> [Stated exercise]: Below this line is a set of entries; quote exactly the lines from the line that contains "return made[ob]" to the line that contains "scene.view_settings.keyframe_insert(path, frame=frame(t))", both lines included.

=== Data to use ===

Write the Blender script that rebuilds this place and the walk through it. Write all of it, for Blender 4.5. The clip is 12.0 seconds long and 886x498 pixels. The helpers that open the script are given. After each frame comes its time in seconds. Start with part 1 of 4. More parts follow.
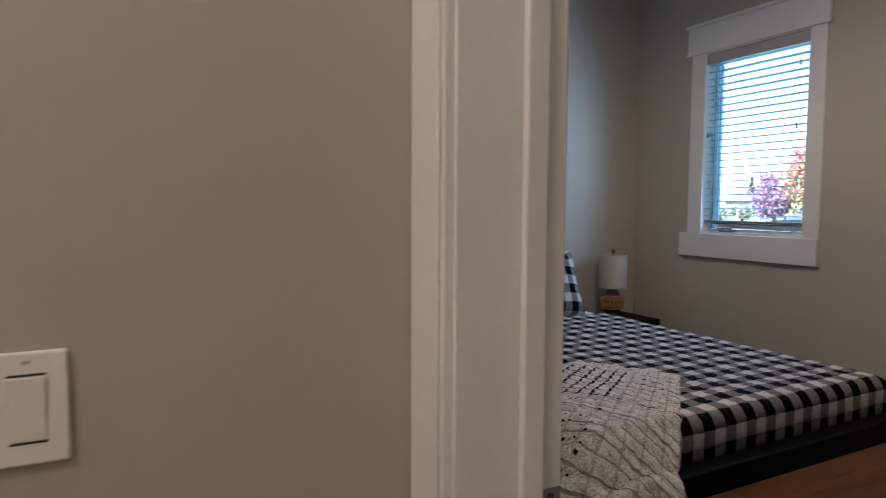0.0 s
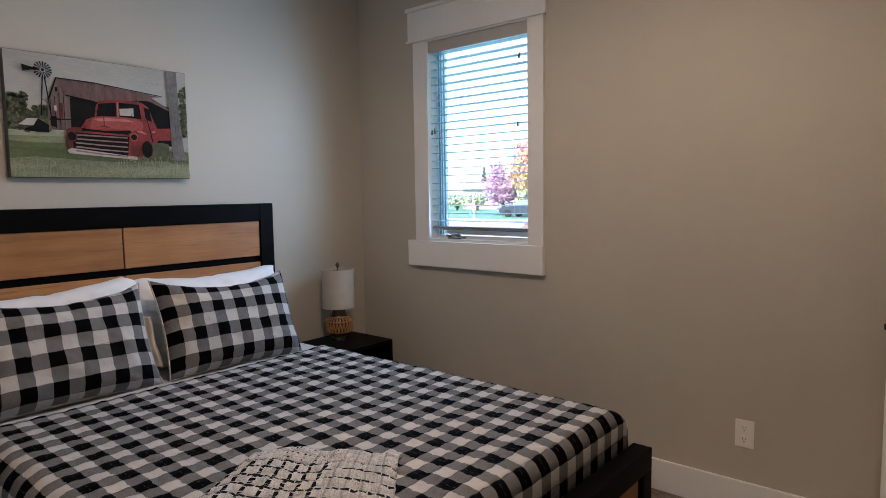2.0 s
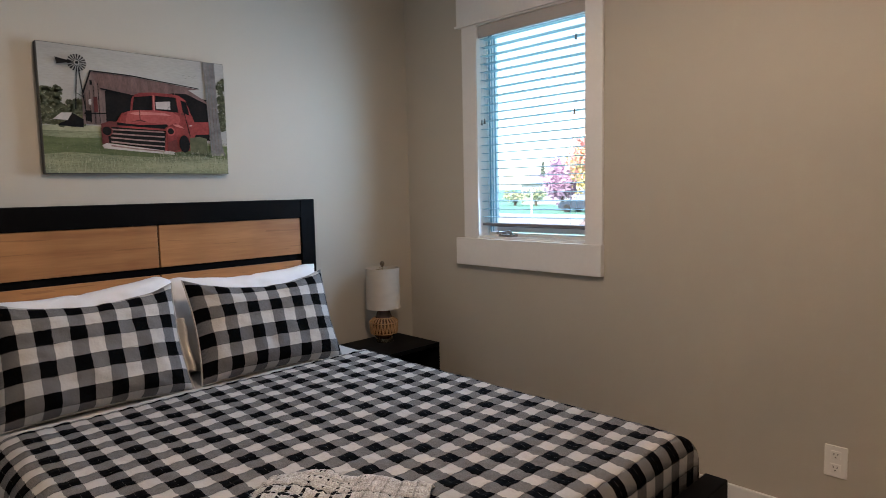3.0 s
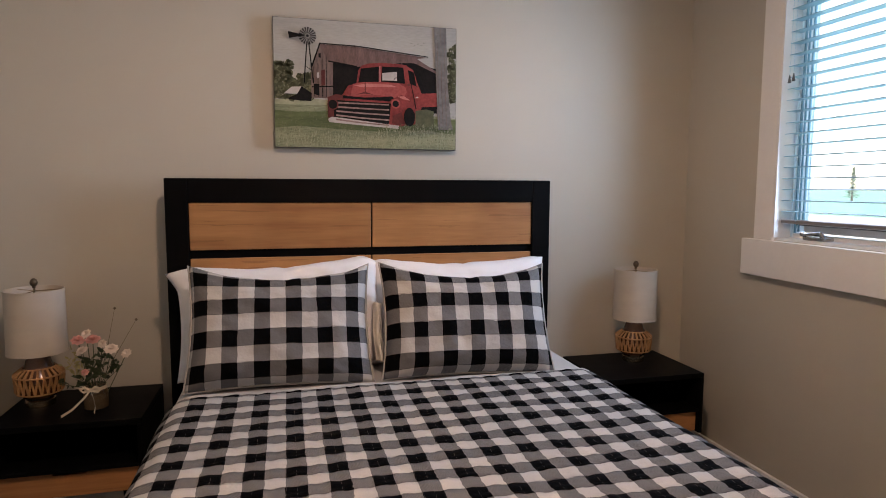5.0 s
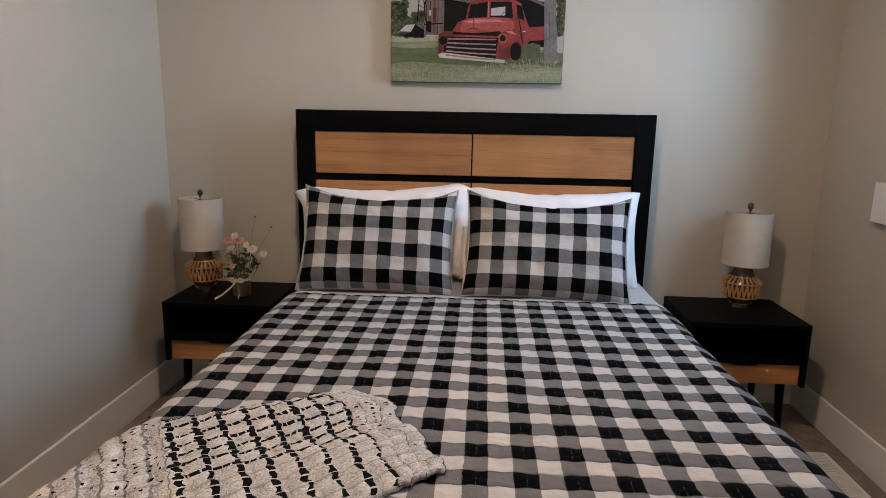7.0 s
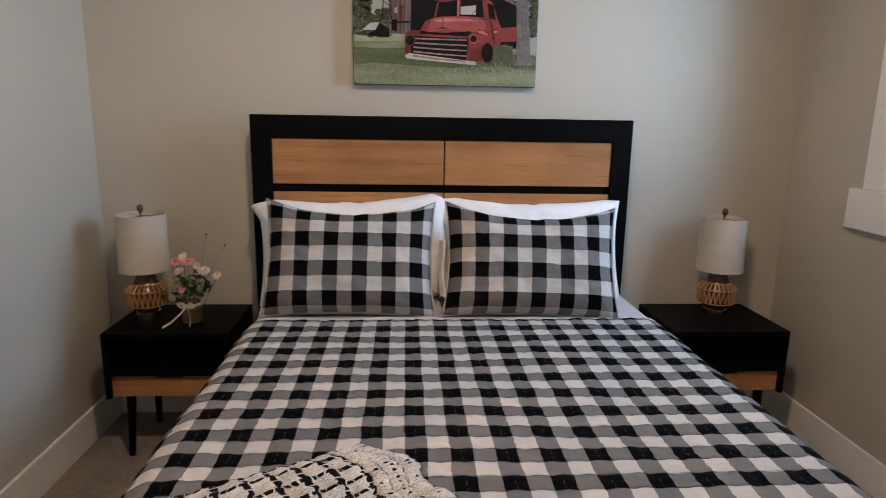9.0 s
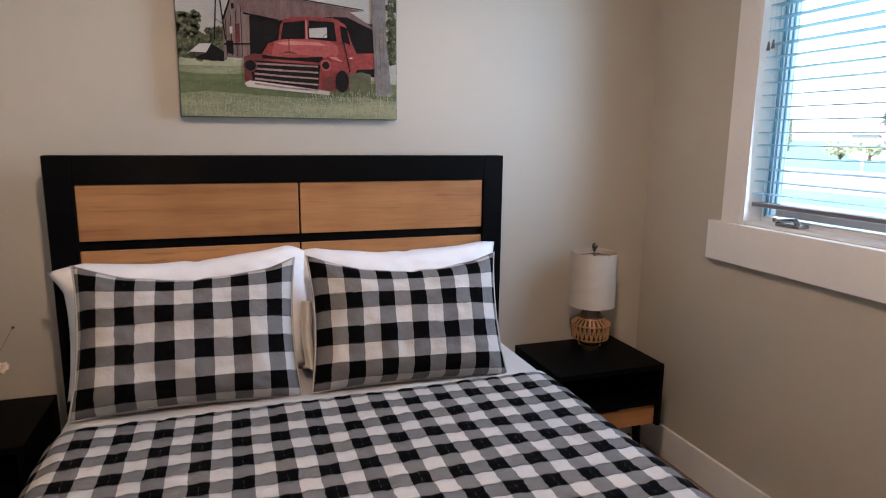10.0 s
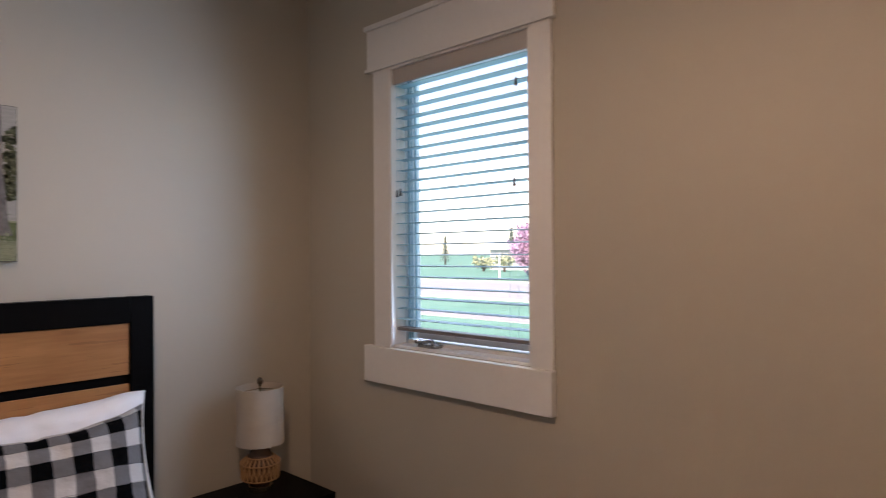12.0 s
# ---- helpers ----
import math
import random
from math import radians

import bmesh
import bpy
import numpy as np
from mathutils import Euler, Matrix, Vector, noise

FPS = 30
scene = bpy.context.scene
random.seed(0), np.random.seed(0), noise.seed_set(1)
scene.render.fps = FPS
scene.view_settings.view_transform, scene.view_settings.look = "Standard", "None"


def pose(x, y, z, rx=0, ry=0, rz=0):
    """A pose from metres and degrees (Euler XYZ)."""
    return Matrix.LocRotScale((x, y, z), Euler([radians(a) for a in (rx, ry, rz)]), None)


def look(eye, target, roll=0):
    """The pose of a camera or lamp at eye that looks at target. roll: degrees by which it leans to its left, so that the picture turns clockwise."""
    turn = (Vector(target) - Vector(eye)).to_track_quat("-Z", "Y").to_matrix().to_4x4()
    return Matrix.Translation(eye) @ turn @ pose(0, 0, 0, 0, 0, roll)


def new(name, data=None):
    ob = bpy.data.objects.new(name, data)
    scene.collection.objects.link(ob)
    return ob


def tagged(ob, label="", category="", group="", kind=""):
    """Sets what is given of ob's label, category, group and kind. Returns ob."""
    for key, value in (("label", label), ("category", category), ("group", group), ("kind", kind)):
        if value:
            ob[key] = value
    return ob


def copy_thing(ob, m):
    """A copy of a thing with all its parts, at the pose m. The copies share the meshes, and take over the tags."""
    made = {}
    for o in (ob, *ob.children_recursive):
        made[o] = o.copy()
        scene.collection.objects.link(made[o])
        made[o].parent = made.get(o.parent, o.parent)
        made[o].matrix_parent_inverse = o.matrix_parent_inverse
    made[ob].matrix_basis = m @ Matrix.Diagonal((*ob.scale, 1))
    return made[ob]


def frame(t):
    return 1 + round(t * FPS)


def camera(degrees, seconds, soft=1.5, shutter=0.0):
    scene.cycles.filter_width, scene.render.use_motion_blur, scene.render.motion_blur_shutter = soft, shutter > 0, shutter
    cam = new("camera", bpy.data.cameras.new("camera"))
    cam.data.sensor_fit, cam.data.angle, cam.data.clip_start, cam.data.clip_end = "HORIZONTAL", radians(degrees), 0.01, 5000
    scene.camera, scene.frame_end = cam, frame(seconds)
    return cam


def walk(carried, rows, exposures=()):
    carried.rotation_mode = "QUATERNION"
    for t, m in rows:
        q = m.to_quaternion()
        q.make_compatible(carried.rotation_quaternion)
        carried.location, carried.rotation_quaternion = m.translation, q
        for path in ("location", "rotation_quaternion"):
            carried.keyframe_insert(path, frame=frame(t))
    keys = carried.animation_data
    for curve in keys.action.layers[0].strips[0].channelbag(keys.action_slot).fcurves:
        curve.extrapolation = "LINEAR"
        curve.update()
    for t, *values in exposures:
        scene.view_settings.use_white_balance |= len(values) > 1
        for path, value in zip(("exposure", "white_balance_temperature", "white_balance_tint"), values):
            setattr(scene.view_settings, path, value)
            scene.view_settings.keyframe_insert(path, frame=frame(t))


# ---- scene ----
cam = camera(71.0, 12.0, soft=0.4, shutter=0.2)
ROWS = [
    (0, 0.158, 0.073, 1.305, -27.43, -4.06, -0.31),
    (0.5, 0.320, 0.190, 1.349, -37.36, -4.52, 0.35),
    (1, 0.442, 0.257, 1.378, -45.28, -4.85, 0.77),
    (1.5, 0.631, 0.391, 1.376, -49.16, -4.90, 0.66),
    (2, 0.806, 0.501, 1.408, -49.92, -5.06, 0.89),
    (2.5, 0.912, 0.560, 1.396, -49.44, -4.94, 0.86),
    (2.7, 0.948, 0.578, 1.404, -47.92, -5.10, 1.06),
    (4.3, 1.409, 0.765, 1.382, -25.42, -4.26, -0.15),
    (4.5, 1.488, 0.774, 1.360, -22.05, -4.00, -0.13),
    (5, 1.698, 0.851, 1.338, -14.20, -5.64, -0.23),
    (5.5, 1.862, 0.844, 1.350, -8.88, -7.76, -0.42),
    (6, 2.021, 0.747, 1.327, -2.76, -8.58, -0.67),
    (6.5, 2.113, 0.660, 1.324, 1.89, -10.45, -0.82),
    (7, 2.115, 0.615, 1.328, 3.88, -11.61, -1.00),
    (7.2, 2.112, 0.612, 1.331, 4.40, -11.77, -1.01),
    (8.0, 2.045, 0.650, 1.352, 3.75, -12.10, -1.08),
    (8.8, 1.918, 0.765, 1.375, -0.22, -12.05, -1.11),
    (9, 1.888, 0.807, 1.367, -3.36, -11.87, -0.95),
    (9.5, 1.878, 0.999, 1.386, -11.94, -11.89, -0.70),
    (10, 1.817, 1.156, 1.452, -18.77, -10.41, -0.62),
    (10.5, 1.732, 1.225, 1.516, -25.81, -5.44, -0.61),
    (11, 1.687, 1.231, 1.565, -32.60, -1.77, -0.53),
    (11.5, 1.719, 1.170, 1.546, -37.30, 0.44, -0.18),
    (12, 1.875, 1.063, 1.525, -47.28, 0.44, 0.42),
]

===
=== Data to use ===

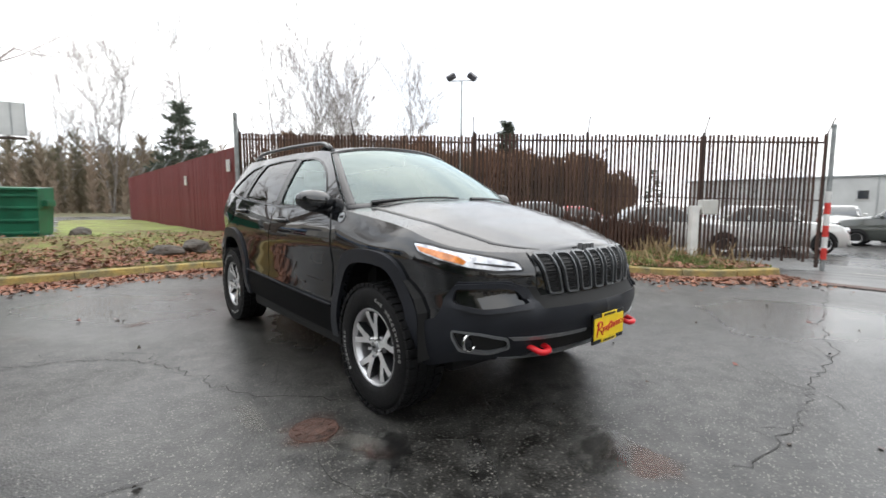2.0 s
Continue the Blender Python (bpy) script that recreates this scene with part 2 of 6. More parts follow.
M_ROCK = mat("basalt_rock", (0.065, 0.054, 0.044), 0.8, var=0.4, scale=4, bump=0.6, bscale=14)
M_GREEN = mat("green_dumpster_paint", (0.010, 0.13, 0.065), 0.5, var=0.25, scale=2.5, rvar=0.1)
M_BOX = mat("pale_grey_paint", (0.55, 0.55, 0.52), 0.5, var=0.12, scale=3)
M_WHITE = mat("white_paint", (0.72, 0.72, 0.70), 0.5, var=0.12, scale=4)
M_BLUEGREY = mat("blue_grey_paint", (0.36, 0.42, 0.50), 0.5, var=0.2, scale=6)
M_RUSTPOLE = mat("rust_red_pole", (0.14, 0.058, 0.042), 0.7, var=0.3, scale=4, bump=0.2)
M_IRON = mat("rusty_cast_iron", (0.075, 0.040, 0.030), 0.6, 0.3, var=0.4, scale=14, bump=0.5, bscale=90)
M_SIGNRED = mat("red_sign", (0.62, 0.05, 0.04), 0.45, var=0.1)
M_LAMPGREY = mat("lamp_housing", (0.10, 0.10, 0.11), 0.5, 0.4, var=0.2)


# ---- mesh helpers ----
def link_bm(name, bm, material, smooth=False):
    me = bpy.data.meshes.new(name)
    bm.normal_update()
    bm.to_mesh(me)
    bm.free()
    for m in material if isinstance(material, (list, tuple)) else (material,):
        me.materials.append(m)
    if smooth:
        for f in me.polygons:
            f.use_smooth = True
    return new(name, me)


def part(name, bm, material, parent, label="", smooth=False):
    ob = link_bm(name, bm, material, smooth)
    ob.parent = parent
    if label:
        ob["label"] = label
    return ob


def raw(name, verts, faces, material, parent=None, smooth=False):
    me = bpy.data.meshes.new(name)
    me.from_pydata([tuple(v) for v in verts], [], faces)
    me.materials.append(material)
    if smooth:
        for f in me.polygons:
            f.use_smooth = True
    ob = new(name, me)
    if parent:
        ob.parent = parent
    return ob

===

> [Solved problem]:
    return made[ob]


def frame(t):
    return 1 + round(t * FPS)


def camera(degrees, seconds, soft=1.5, shutter=0.0):
    scene.cycles.filter_width, scene.render.use_motion_blur, scene.render.motion_blur_shutter = soft, shutter > 0, shutter
    cam = new("camera", bpy.data.cameras.new("camera"))
    cam.data.sensor_fit, cam.data.angle, cam.data.clip_start, cam.data.clip_end = "HORIZONTAL", radians(degrees), 0.01, 5000
    scene.camera, scene.frame_end = cam, frame(seconds)
    return cam


def walk(carried, rows, exposures=()):
    carried.rotation_mode = "QUATERNION"
    for t, m in rows:
        q = m.to_quaternion()
        q.make_compatible(carried.rotation_quaternion)
        carried.location, carried.rotation_quaternion = m.translation, q
        for path in ("location", "rotation_quaternion"):
            carried.keyframe_insert(path, frame=frame(t))
    keys = carried.animation_data
    for curve in keys.action.layers[0].strips[0].channelbag(keys.action_slot).fcurves:
        curve.extrapolation = "LINEAR"
        curve.update()
    for t, *values in exposures:
        scene.view_settings.use_white_balance |= len(values) > 1
        for path, value in zip(("exposure", "white_balance_temperature", "white_balance_tint"), values):
            setattr(scene.view_settings, path, value)
            scene.view_settings.keyframe_insert(path, frame=frame(t))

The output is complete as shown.